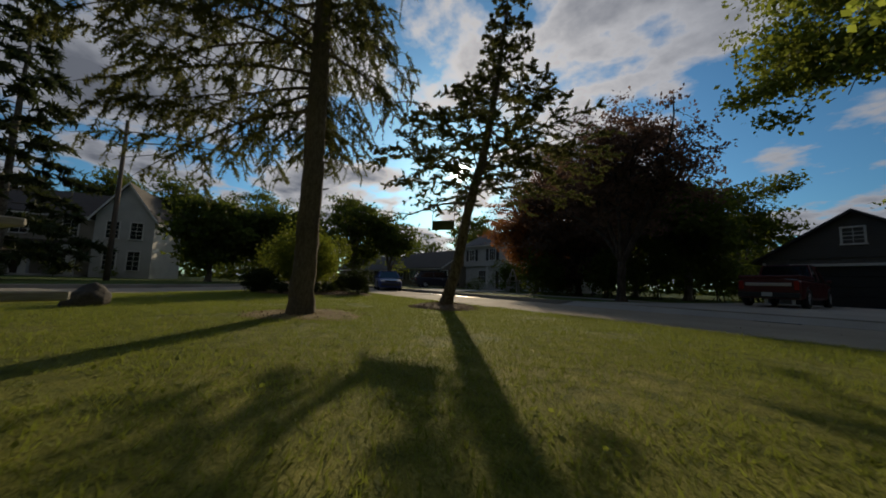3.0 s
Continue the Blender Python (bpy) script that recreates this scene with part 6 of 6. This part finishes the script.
def crack(a, b, seed, wide=0.014, sway=0.10):
    """A meandering tar-filled crack."""
    rr = random.Random(seed)
    a, b = Vector((*a, 0)), Vector((*b, 0))
    d = b - a
    n = max(8, int(d.length / 0.12))
    side = Vector((-d.y, d.x, 0)).normalized()
    off, pts = 0.0, []
    for i in range(n + 1):
        off = off * 0.86 + rr.uniform(-1, 1) * sway * 0.35
        pts.append(a + d * (i / n) + side * off)
    vs, fs = [], []
    for i, p in enumerate(pts):
        k = wide * rr.uniform(0.4, 1.2) / 2
        vs += [p - side * k + Vector((0, 0, ROAD_Z + 0.0095)), p + side * k + Vector((0, 0, ROAD_Z + 0.0095))]
    fs = [(2 * i, 2 * i + 2, 2 * i + 3, 2 * i + 1) for i in range(n)]
    Geo().add(vs, fs).make("crack", M_CRACK, road)


JOINTS = [((-9.53, 17.47), (-8.2, 16.95)), ((-8.2, 16.95), (-7.0, 16.68)), ((-7.0, 16.68), (-5.52, 16.31)), ((-5.52, 16.31), (-4.43, 16.10)), ((-5.52, 16.31), (-5.9, 14.93)),
          ((-8.2, 21.0), (-9.18, 17.3)), ((-9.18, 17.3), (-9.51, 15.6))]
for i, (a, b) in enumerate(JOINTS):
    crack(a, b, 340 + i, 0.028, 0.07)
for i, (a, b) in enumerate([((-6.76, 18.85), (-3.9, 18.22)), ((-3.9, 18.22), (-0.5, 17.46)), ((-4.6, 20.2), (-5.06, 18.4)), ((-13.5, 18.5), (-9.6, 17.5)), ((1.0, 15.4), (9.0, 13.7)),
                            ((-12.5, 21.0), (-11.8, 16.6)), ((4.5, 19.0), (3.6, 13.2)), ((-13.5, 3.5), (-9.6, -0.6)), ((-16.5, 8.6), (-13.9, 2.6))]):
    crack(a, b, 300 + i)

walk_line = np.array(NORTH_OUT)
grad = np.gradient(walk_line, axis=0)
grad /= np.linalg.norm(grad, axis=1, keepdims=True)
nrm = np.stack([-grad[:, 1], grad[:, 0]], axis=1)
near_w, far_w = cut(walk_line + nrm * 4.1, -30, 46), cut(walk_line + nrm * 5.4, -30, 46)
footpath = tagged(Geo().prism(ccw([tuple(p) for p in near_w] + [tuple(p) for p in far_w[::-1]]), -0.05, 0.004).make("pavement", M_JOINT), "pale concrete footpath along the front lawns", "footpath", kind="structure")
total_w = np.linalg.norm(np.diff(near_w, axis=0), axis=1).sum()
cnt = int(total_w / 1.5)
for i in range(cnt):
    ks = (i / cnt, (i + 1) / cnt)
    if -8.0 < at_s(near_w, ks[0])[0] < -0.6:
        continue
    poly = [tuple(at_s(near_w, k)) for k in ks] + [tuple(at_s(far_w, k)) for k in ks[::-1]]
    slab(ccw(poly), 0.022 + random.Random(i).uniform(0, 0.006), 0.03, M_WALK, footpath)


def driveway(name, left, right, rows, label):
    """A concrete drive between two edge lines, cast in two lanes of slabs."""
    d = tagged(Geo().prism(ccw([tuple(p) for p in left] + [tuple(p) for p in right[::-1]]), -0.12, 0.012).make(name, M_JOINT), label, "driveway", kind="structure")
    la, lb = np.array(left, float), np.array(right, float)
    for i in range(rows):
        for lo, hi in ((0, 0.5), (0.5, 1)):
            k0, k1 = i / rows, (i + 1) / rows
            quad = [at_s(la, k0) * (1 - lo) + at_s(lb, k0) * lo, at_s(la, k0) * (1 - hi) + at_s(lb, k0) * hi, at_s(la, k1) * (1 - hi) + at_s(lb, k1) * hi, at_s(la, k1) * (1 - lo) + at_s(lb, k1) * lo]
            slab(ccw([tuple(q) for q in quad]), 0.030, 0.03, M_WALK, d)


driveway("driveway_north", [(-8.6, 21.62), (-6.3, 25.3), (-3.4, 36.4)], [(-1.2, 20.55), (-0.2, 24.8), (2.6, 35.9)], 5, "pale concrete driveway up to the grey house's garage")
def apron(inner, outer):
    """The sloping mouth of a drive, running down from its slabs to the road."""
    n = len(inner)
    vs = [(x, y, 0.032) for x, y in inner] + [(x, y, ROAD_Z + 0.010) for x, y in outer] + [(x, y, -0.20) for x, y in inner] + [(x, y, -0.20) for x, y in outer]
    fs = [(n + i, n + i + 1, i + 1, i) for i in range(n - 1)] + [(0, n, 3 * n, 2 * n), (n - 1, 3 * n - 1, 4 * n - 1, 2 * n - 1)] + [(3 * n + i, 3 * n + i + 1, n + i + 1, n + i) for i in range(n - 1)]
    tagged(Geo().add(vs, fs).make("driveway_apron", M_WALK), "pale concrete apron sloping from the drive to the road", "driveway", kind="structure")


apron([(-8.75, 21.72), (-4.9, 21.22), (-1.05, 20.62)], [(-9.35, 21.12), (-5.0, 20.55), (-0.65, 19.90)])
driveway("driveway_south", [(-16.9, 0.4), (-20.5, -8.0), (-27.5, -28.5)], [(-12.0, -3.8), (-16.2, -11.0), (-21.0, -28.5)], 6, "pale concrete driveway of the low ranch house")
driveway("driveway_white_house", [(-21.5, 24.0), (-23.6, 32.0), (-24.6, 39.0)], [(-17.4, 23.2), (-20.2, 31.0), (-21.2, 38.4)], 4, "wet-looking pale driveway of the white house")


# ---- grass blades on the island and the near verges ----
def blades():
    rng = np.random.default_rng(9)
    n = 1050000
    p = np.stack([rng.uniform(-20, 8, n), rng.uniform(-4, 18, n)], axis=1)
    poly = np.array(ISLAND)
    poly = poly.mean(axis=0) + (poly - poly.mean(axis=0)) * 1.004
    inside = np.zeros(n, bool)
    j = len(poly) - 1
    for i in range(len(poly)):
        (xi, yi), (xj, yj) = poly[i], poly[j]
        if abs(yi - yj) > 1e-9:
            inside ^= ((yi > p[:, 1]) != (yj > p[:, 1])) & (p[:, 0] < (xj - xi) * (p[:, 1] - yi) / (yj - yi) + xi)
        j = i
    for x, y, r in ((-8.42, 13.78, 0.70), (-8.4, 10.6, 0.62), (-6.2, 5.2, 0.5), (-1.6, 1.7, 1.15), (4.2, 10.3, 1.1), (-15.8, 14.2, 1.9)):
        inside &= np.hypot(p[:, 0] - x, p[:, 1] - y) > r * rng.uniform(0.8, 1.25, n)
    wear = np.sin(p[:, 0] * 1.9 + 1.3 * np.sin(p[:, 1] * 1.1)) * np.sin(p[:, 1] * 2.3 + 1.7 * np.sin(p[:, 0] * 0.9 + 0.6)) + 0.5 * np.sin(p[:, 0] * 5.1 + p[:, 1] * 3.7) * np.sin(p[:, 1] * 4.3 - p[:, 0] * 2.9)
    inside &= rng.random(n) > np.clip((wear - 0.35) * 1.3, 0, 0.8)
    clumps = np.sin(p[:, 0] * 7.3 + 2.1 * np.sin(p[:, 1] * 4.1)) * np.sin(p[:, 1] * 6.7 + 1.9 * np.sin(p[:, 0] * 3.7))
    for x, y, r in WORN:
        near = np.clip(1.25 - np.hypot(p[:, 0] - x, p[:, 1] - y) / r, 0, 1)
        inside &= rng.random(n) > near * np.clip(0.85 - 0.9 * clumps, 0, 0.92)
    p = p[inside]
    m = len(p)
    h = rng.uniform(0.018, 0.050, m) * (1 + 0.5 * (rng.random(m) < 0.05))
    a = rng.random(m) * 2 * math.pi
    wv = rng.uniform(0.002, 0.0045, m)
    side = np.stack([np.cos(a) * wv, np.sin(a) * wv, np.zeros(m)], axis=1)
    lean = np.stack([rng.normal(size=m) * 0.7 * h, rng.normal(size=m) * 0.7 * h, h], axis=1)
    base = np.stack([p[:, 0], p[:, 1], np.full(m, -0.004)], axis=1)
    tagged(soup("grass", np.stack([base - side, base + side, base + lean], axis=1), 3, M_BLADE), "short mown grass blades on the island", "grass", kind="stuff")
    # clover and weeds low in the lawn
    k = 1500
    c = np.stack([rng.uniform(-6, 4, k), rng.uniform(-1, 10, k), rng.uniform(0.02, 0.05, k)], axis=1)
    tagged(soup("clover", leaf_quads(rng, np.repeat(c, 4, axis=0) + rng.normal(size=(4 * k, 3)) * [0.03, 0.03, 0.006], 0.026, 0.022, 0.8), 4, M_LEAF), "low clover patches in the lawn", "clover", kind="stuff")


blades()


# ---- water left in the gutter by the white house ----
def gutter_water():
    rng = random.Random(4)
    a, b = Vector((-12.4, 21.55, 0)), Vector((-20.6, 23.62, 0))
    nrm = Vector((0.245, 0.969, 0))
    n = 26
    up_side, low_side = [], []
    for i in range(n + 1):
        p = a.lerp(b, i / n)
        wide = 0.26 * math.sin(math.pi * (0.04 + 0.92 * i / n)) ** 0.5
        up_side.append(p + nrm * wide * rng.uniform(0.6, 1.1))
        low_side.append(p - nrm * wide * rng.uniform(0.6, 1.2))
    z = ROAD_Z + 0.012
    vs = [(p.x, p.y, z) for p in up_side] + [(p.x, p.y, z) for p in low_side]
    fs = [(n + 1 + i, n + 2 + i, i + 1, i) for i in range(n)]
    tagged(Geo().add(vs, fs).make("puddle", M_WATER), "shallow water standing in the far gutter", "puddle", kind="structure")


gutter_water()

YOUR GOAL
Return, unchanged, the run of lines above that opens with the line containing "Continue the Blender" and closes with the line containing "crack(a, b, 300 + i)". Include both.

THE RESPONSE
Continue the Blender Python (bpy) script that recreates this scene with part 6 of 6. This part finishes the script.
def crack(a, b, seed, wide=0.014, sway=0.10):
    """A meandering tar-filled crack."""
    rr = random.Random(seed)
    a, b = Vector((*a, 0)), Vector((*b, 0))
    d = b - a
    n = max(8, int(d.length / 0.12))
    side = Vector((-d.y, d.x, 0)).normalized()
    off, pts = 0.0, []
    for i in range(n + 1):
        off = off * 0.86 + rr.uniform(-1, 1) * sway * 0.35
        pts.append(a + d * (i / n) + side * off)
    vs, fs = [], []
    for i, p in enumerate(pts):
        k = wide * rr.uniform(0.4, 1.2) / 2
        vs += [p - side * k + Vector((0, 0, ROAD_Z + 0.0095)), p + side * k + Vector((0, 0, ROAD_Z + 0.0095))]
    fs = [(2 * i, 2 * i + 2, 2 * i + 3, 2 * i + 1) for i in range(n)]
    Geo().add(vs, fs).make("crack", M_CRACK, road)


JOINTS = [((-9.53, 17.47), (-8.2, 16.95)), ((-8.2, 16.95), (-7.0, 16.68)), ((-7.0, 16.68), (-5.52, 16.31)), ((-5.52, 16.31), (-4.43, 16.10)), ((-5.52, 16.31), (-5.9, 14.93)),
          ((-8.2, 21.0), (-9.18, 17.3)), ((-9.18, 17.3), (-9.51, 15.6))]
for i, (a, b) in enumerate(JOINTS):
    crack(a, b, 340 + i, 0.028, 0.07)
for i, (a, b) in enumerate([((-6.76, 18.85), (-3.9, 18.22)), ((-3.9, 18.22), (-0.5, 17.46)), ((-4.6, 20.2), (-5.06, 18.4)), ((-13.5, 18.5), (-9.6, 17.5)), ((1.0, 15.4), (9.0, 13.7)),
                            ((-12.5, 21.0), (-11.8, 16.6)), ((4.5, 19.0), (3.6, 13.2)), ((-13.5, 3.5), (-9.6, -0.6)), ((-16.5, 8.6), (-13.9, 2.6))]):
    crack(a, b, 300 + i)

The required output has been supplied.